Commenting on the company’s next steps, Michael A. Lalonde, president and CEO of Rubicon, said, “[w]e located potential economic intercepts at both the north and south ends of the 244-metre level in areas that had been sparsely drilled. Further drilling in this area is planned for 2015. We also have commenced a surface drilling program to test the potential northern extension of the F2 Deposit. A considerable number of historical high-grade intercepts suggest that the F2 Deposit could extend to the north. We are also pleased to continue the stockpiling of mineralized material on surface from underground stope development.”

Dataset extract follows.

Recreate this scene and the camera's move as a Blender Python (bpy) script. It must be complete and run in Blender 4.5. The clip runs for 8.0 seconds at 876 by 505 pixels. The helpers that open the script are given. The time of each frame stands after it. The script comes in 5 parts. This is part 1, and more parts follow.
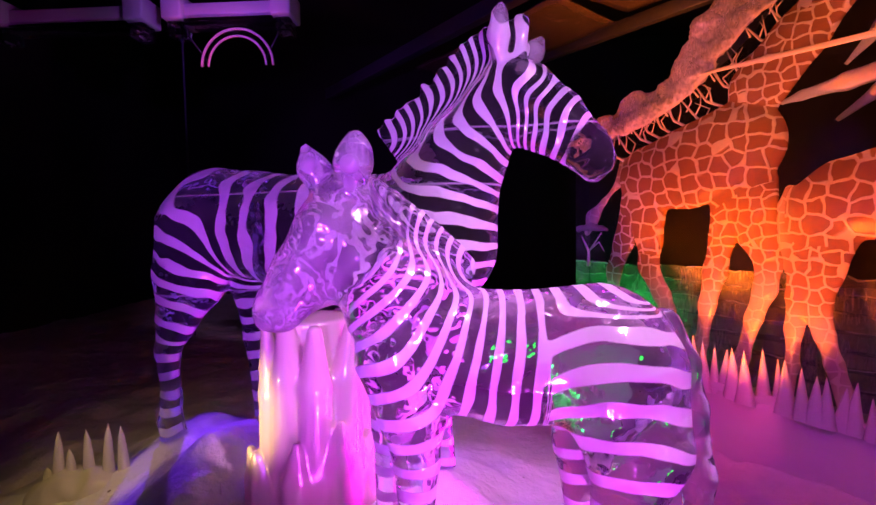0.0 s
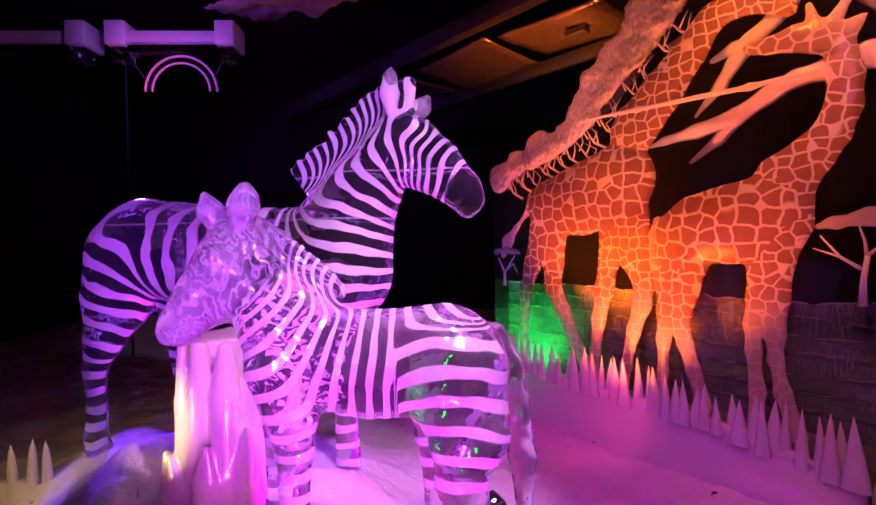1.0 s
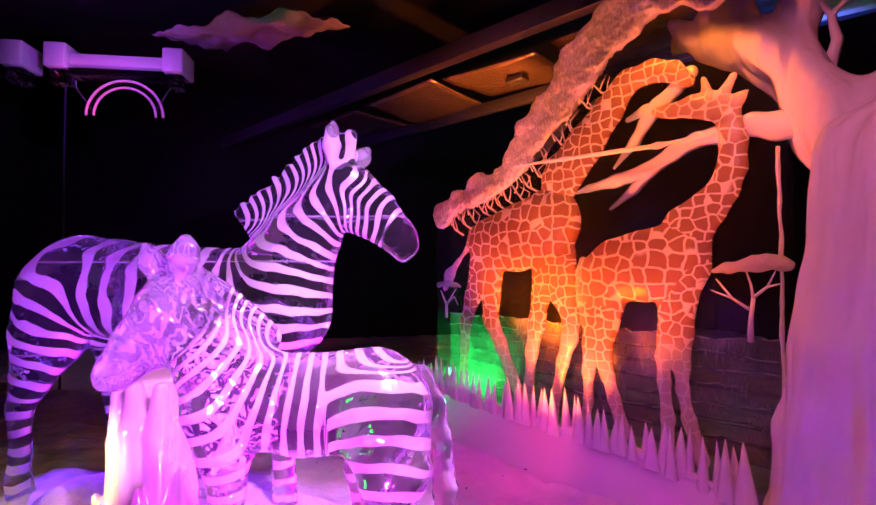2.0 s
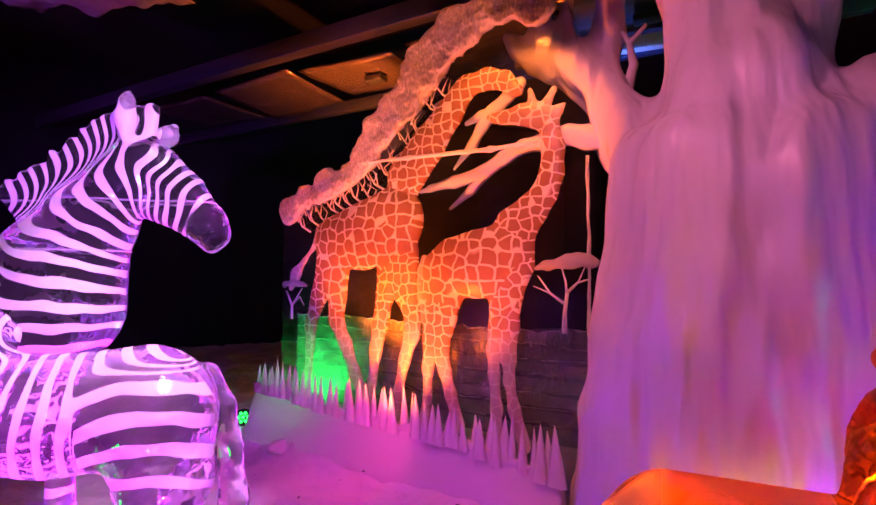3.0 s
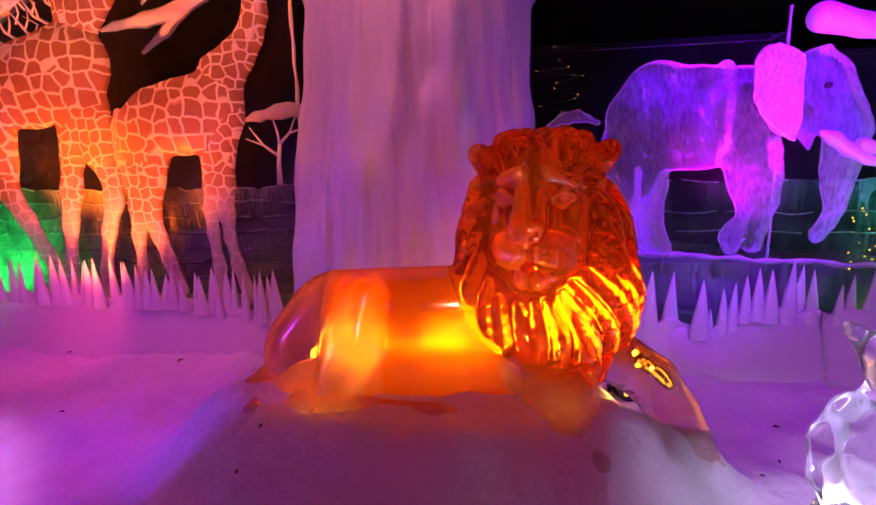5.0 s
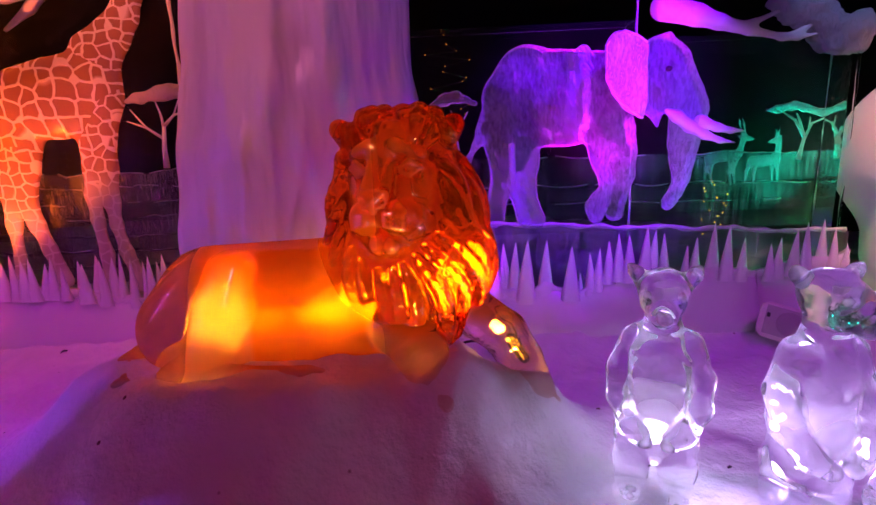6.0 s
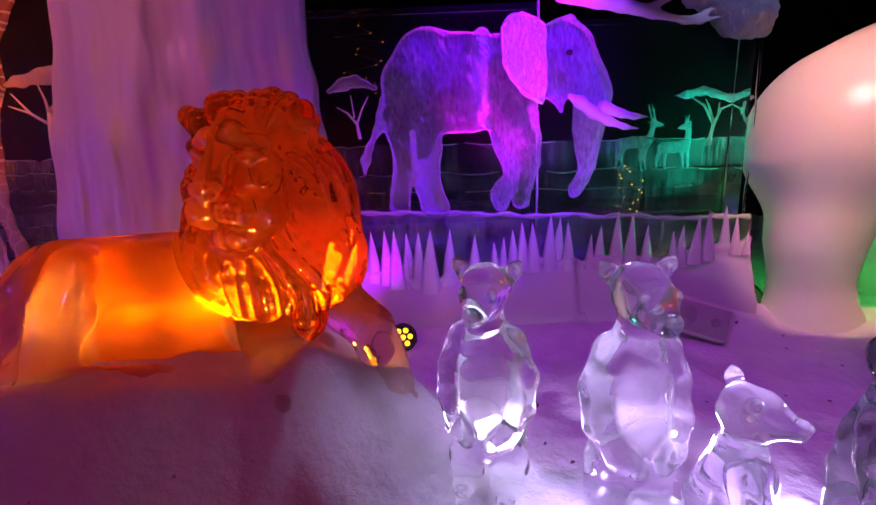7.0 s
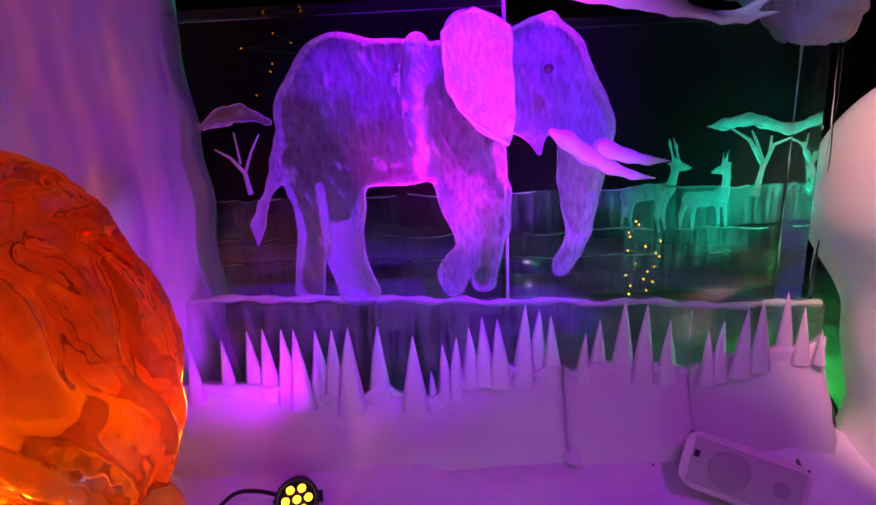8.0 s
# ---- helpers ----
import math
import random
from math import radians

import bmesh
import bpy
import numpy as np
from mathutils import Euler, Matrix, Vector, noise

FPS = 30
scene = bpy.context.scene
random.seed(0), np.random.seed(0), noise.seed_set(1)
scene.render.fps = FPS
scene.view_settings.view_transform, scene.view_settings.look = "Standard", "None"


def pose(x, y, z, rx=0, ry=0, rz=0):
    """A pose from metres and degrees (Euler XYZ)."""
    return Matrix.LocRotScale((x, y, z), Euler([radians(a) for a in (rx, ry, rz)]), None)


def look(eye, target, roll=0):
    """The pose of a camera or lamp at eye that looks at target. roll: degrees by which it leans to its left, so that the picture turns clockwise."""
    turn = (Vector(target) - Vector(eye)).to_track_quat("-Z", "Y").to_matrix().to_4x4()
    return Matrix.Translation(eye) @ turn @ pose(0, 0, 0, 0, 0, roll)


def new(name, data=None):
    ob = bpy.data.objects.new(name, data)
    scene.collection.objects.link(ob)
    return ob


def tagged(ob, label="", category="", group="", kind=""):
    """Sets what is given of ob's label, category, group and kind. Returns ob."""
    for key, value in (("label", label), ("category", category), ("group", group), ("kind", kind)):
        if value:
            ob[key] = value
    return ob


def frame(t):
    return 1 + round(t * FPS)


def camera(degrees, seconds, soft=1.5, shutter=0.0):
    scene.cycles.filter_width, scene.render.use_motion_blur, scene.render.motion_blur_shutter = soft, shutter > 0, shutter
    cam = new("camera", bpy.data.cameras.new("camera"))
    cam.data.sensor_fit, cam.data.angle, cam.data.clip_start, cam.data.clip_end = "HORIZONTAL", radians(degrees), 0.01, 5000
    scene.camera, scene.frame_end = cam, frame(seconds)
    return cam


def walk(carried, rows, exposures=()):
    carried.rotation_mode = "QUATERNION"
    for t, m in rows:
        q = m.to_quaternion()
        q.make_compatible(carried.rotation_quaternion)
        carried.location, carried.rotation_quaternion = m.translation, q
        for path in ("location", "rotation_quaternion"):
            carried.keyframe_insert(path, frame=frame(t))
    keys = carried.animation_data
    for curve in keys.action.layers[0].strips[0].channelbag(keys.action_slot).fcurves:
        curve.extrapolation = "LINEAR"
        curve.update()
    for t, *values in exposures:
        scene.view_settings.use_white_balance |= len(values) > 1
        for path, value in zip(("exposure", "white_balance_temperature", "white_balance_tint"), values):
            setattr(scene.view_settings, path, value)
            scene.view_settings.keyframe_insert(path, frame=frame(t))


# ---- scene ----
cam = camera(84.9, 8.0)
PATH = [
    (0, (0.138, -0.14, 1.15), (0.042, 1.855, 1.045), -0.9),
    (0.5, (0.289, -0.266, 1.178), (0.256, 1.732, 1.098), -1.0),
    (1, (0.376, -0.4, 1.185), (0.444, 1.599, 1.151), -0.8),
    (1.2, (0.404, -0.443, 1.201), (0.558, 1.551, 1.207), -0.6),
    (2.3, (0.467, -0.545, 1.269), (0.82, 1.421, 1.367), 0.0),
    (2.5, (0.524, -0.531, 1.254), (0.989, 1.41, 1.384), 0.1),
    (3, (0.664, -0.539, 1.215), (1.407, 1.317, 1.298), 0.2),
    (3.5, (0.719, -0.6, 1.134), (1.717, 1.131, 1.061), -1.0),
    (4, (0.793, -0.614, 1.033), (1.93, 1.021, 0.85), -1.2),
    (4.5, (0.841, -0.663, 0.993), (2.149, 0.821, 0.697), -1.5),
    (5, (0.874, -0.805, 0.982), (2.32, 0.531, 0.629), -1.4),
    (6.3, (1.008, -1.188, 0.9), (2.622, -0.089, 0.469), -2.5),
    (6.5, (1.068, -1.285, 0.888), (2.689, -0.206, 0.434), -2.5),
    (7, (1.208, -1.352, 0.924), (2.823, -0.269, 0.458), -2.3),
    (7.5, (1.529, -1.369, 1.006), (3.13, -0.265, 0.542), -2.1),
    (8, (2.006, -1.181, 1.059), (3.598, -0.052, 0.624), -2.7),
]
walk(cam, [(t, look(eye, target, roll)) for t, eye, target, roll in PATH],
     [(0.0, -0.42), (1.2, -0.03), (2.5, 0.52), (3.5, 0.5), (4.5, 0.28), (5.2, 0.22), (6.5, -0.15), (7.0, -0.2), (7.5, 0.05), (8.0, 0.08)])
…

Rubicon closed Wednesday at $1.29, down 1.53 percent.
Marathon Gold (TSX:MOZ)
Rounding off the list is Marathon Gold, which on Wednesday put out results from the Marathon zone, located 7 kilometers from the company’s Leprechaun gold deposit and 5 kilometers from its Victory gold deposit — both are situated within Marathon’s flagship Victory Lake project in Newfoundland. Holes MA-14-015 to MA-14-022 intersected “wide intervals of gold mineralization hosting narrower high-grade ore shoots,” and Marathon said that thus far the zone has a strike length of over 200 meters. Higher-grade intervals include 14.51 g/t gold over 2.4 meters and 11.53 g/t gold over 0.6 meters in hole MA-14-021
This month, the company plans to keep drilling the Marathon zone with the aim of increasing the strike length further. Later on in the year, the focus will be on drilling at the Narrows and Triangle zones.
At close of day Wednesday, Marathon was sitting at $0.29, up 3.57 percent.